Log every interaction — the query, the retrieved chunks, the final answer, and the latency and token cost. This is your audit trail and your richest source of new eval cases.
Capture user feedback, explicit (thumbs up/down) and implicit (did they rephrase, retry, or escalate to a human?). Negative signals are gold for finding failure clusters.
Track quality metrics over time, not just system metrics. Latency dashboards will not tell you the answers got worse. Run a sample of live traffic through your evals continuously.
Watch cost per query. Token spend is a real operating line, and an unmonitored RAG system has a habit of getting quietly more expensive as prompts and context grow.

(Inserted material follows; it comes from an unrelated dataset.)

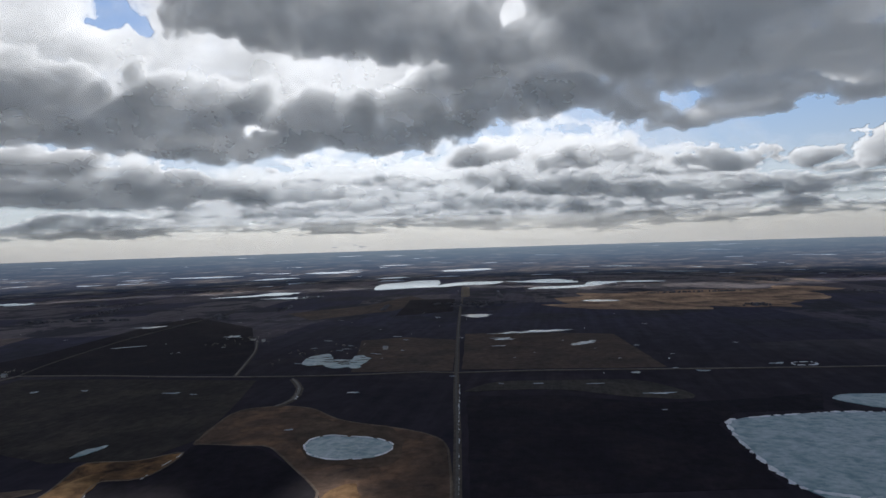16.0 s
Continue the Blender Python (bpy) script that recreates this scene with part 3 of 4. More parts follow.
slough((-252, 763), (5, -1), (-2, 7))
slough((-288, 687), (18, -2), (-3, 7))
slough((-264, 862), (6, -1), (-3, 9))
slough((-69, 496), (7, -1), (-1, 4))
slough((574, 1245), (18, -5), (8, 18))
slough((-298, 462), (14, -1), (-2, 3))
slough((-308, 546), (11, -1), (-1, 2))
slough((408, 489), (7, -5), (3, 3))
slough((404, 456), (2, -1), (2, 2))
slough((522, 523), (3, -2), (5, 5))
slough((186, 498), (5, -3), (2, 5))
slough((451, 779), (6, -8), (6, 10))
slough((535, 821), (3, -5), (7, 11))
slough((812, 1042), (9, -15), (23, 29))
slough((772, 903), (5, -9), (13, 15))
slough((282, 946), (6, -8), (2, 6))
slough((431, 644), (5, -6), (2, 4))
slough((238, 522), (4, -5), (2, 4))
slough((994, 746), (5, -22), (13, 9))
slough((882, 517), (4, -14), (22, 13))
slough((529, 375), (2, -6), (4, 2))
slough((410, 773), (2, -6), (2, 4))
slough((354, 747), (3, -9), (2, 3))
slough((250, 162), (3, -3), (1, 1))
slough((1114, 234), (1, -6), (12, 3))
slough((866, 94), (1, -14), (8, 1))
slough((801, 89), (1, -9), (7, 1))
slough((808, -83), (0, -3), (7, -1))
slough((643, -65), (1, -5), (7, -1))
slough((655, -131), (1, -7), (7, -1))
slough((558, -74), (1, -10), (6, -1))
slough((592, -24), (1, -6), (3, -0))
slough((589, 32), (1, -5), (3, 0))
slough((587, 66), (0, -4), (4, 0))
slough((696, -213), (1, -9), (9, -3))
slough((766, 210), (0, -2), (5, 1))
slough((526, 351), (0, -3), (2, 1))
slough((532, 475), (1, -4), (3, 3))
slough((505, -70), (0, -3), (2, -0))
slough((617, 117), (0, -4), (4, 1))
slough((800, 292), (0, -4), (8, 3))
slough((842, 342), (0, -6), (8, 3))
slough((3140, -261), (-41, -74), (95, -8))
slough((2525, -430), (-26, -64), (40, -7))
slough((6460, -1410), (-210, -101), (390, -85))
slough((5975, 152), (-158, -134), (237, 6))
slough((2953, -816), (-22, -37), (53, -15))
slough((428, 208), (1, -3), (4, 2))
slough((655, 1186), (7, -25), (8, 14))
slough((743, 1111), (5, -19), (9, 14))
slough((928, 1928), (17, -87), (17, 35))
slough((1993, 3631), (0, -114), (73, 132))
slough((684, 3453), (42, -126), (28, 142))
slough((976, 2902), (29, -90), (28, 84))
slough((1616, 2912), (26, -127), (73, 131))
slough((1475, 1511), (16, -53), (33, 34))
slough((802, 1109), (16, -31), (12, 16))
slough((786, 624), (9, -16), (8, 7))
slough((-2671, 5437), (46, -32), (-54, 111))
slough((-2084, 4122), (37, -22), (-43, 85))
slough((-291, 3763), (110, -77), (-12, 163))
slough((-479, 2314), (70, -29), (-13, 62))
slough((-1312, 1937), (56, -17), (-29, 43))
slough((-1597, 2392), (72, -26), (-29, 44))
slough((-1013, 2419), (67, -27), (-19, 45))
slough((-731, 2237), (71, -27), (-19, 58))
slough((-2937, 5197), (76, -49), (-97, 173))
slough((1340, 2617), (35, -25), (40, 79))
slough((1299, 2327), (40, -25), (35, 62))
slough((1586, 2585), (33, -24), (32, 51))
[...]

Done well, this monitoring becomes a flywheel. Production traffic surfaces new edge cases, those cases become new eval examples, the eval suite catches the next regression before it ships, and the system gets measurably more reliable over time instead of silently degrading.
Choosing the boring infrastructure well
Underneath the prompts and guardrails sits a stack of unglamorous infrastructure decisions — the vector store, the embedding model, the chunk index — and getting them right early saves expensive migrations later. These are not the decisions that demo well, but they are the ones that determine whether the system stays affordable and fast at scale.
Embedding model. The model that turns text into vectors determines retrieval quality and cost. A better embedding model improves every downstream answer, and embeddings are cheap to regenerate relative to their impact — so choose deliberately and re-embed when a clearly better option appears.
Vector store. For modest corpora, a vector extension on the database you already run keeps your stack simple and your data in one place. For very large or high-throughput corpora, a dedicated vector database earns its operational cost. Start simple; graduate when the numbers demand it.
Metadata and filtering. The ability to filter retrieval by source, date, and — critically — user permissions is not optional in a real product. A RAG system that can surface a document a user is not allowed to see is a security incident, not a feature.
Latency and cost are product features
An answer that is correct but arrives after ten seconds, or that quietly costs a dollar to produce, is not a production answer. Latency and cost are not afterthoughts to optimize once quality is solved — they are constraints the whole design has to respect from the start.
Stream the response so the user sees words appear immediately instead of staring at a spinner while the full answer generates. Perceived latency often matters more than total latency.
Cache what repeats. Common questions, embedding lookups, and even whole answers can be cached. A surprising share of real traffic is near-duplicate, and caching turns those into instant, free responses.
Right-size the model per step. Not every step needs your most powerful, most expensive model. Use smaller models for routing, classification, and re-ranking; reserve the flagship for the final generation where its quality actually shows.
Budget tokens like money, because they are. Trim bloated prompts, pass only the chunks that earn their place, and watch cost-per-query as a first-class metric so a quiet regression does not become a quiet invoice.
Start narrow, then widen the scope
The teams that ship trustworthy RAG do not try to answer every possible question on day one. They pick a narrow, well-bounded domain where the documents are good and the questions are predictable, get that genuinely reliable, and expand outward from a position of strength. Scope discipline is a quality strategy disguised as a roadmap.
A narrow domain has a knowable failure surface. When the question space is bounded, you can actually enumerate the edge cases, build evals that cover them, and reach a level of reliability that earns user trust.
Trust, once lost, is expensive to rebuild. A user who gets burned by a confident wrong answer in the first week stops believing the system, and no amount of later accuracy fully wins them back. Launch where you can be right far more often than wrong.
Each expansion is a deliberate step, gated by evals on the new domain — not a quiet widening of scope that nobody measured until a customer found the hole.
This is the opposite of the demo instinct, which is to show breadth. Production rewards depth: a system that is genuinely dependable on a narrow domain is worth incomparably more than one that is plausible-but-unreliable across a wide one.
Retrieval-augmented generation is one of the highest-leverage tools available for putting an organization's knowledge to work — but only if it earns trust, and trust is built in the unglamorous layers. Solid retrieval, an honest eval harness, guardrails that prevent confident wrongness, and monitoring that catches drift are what separate an AI feature people rely on from a demo they stop believing. The model is the easy part. The system around it is the product.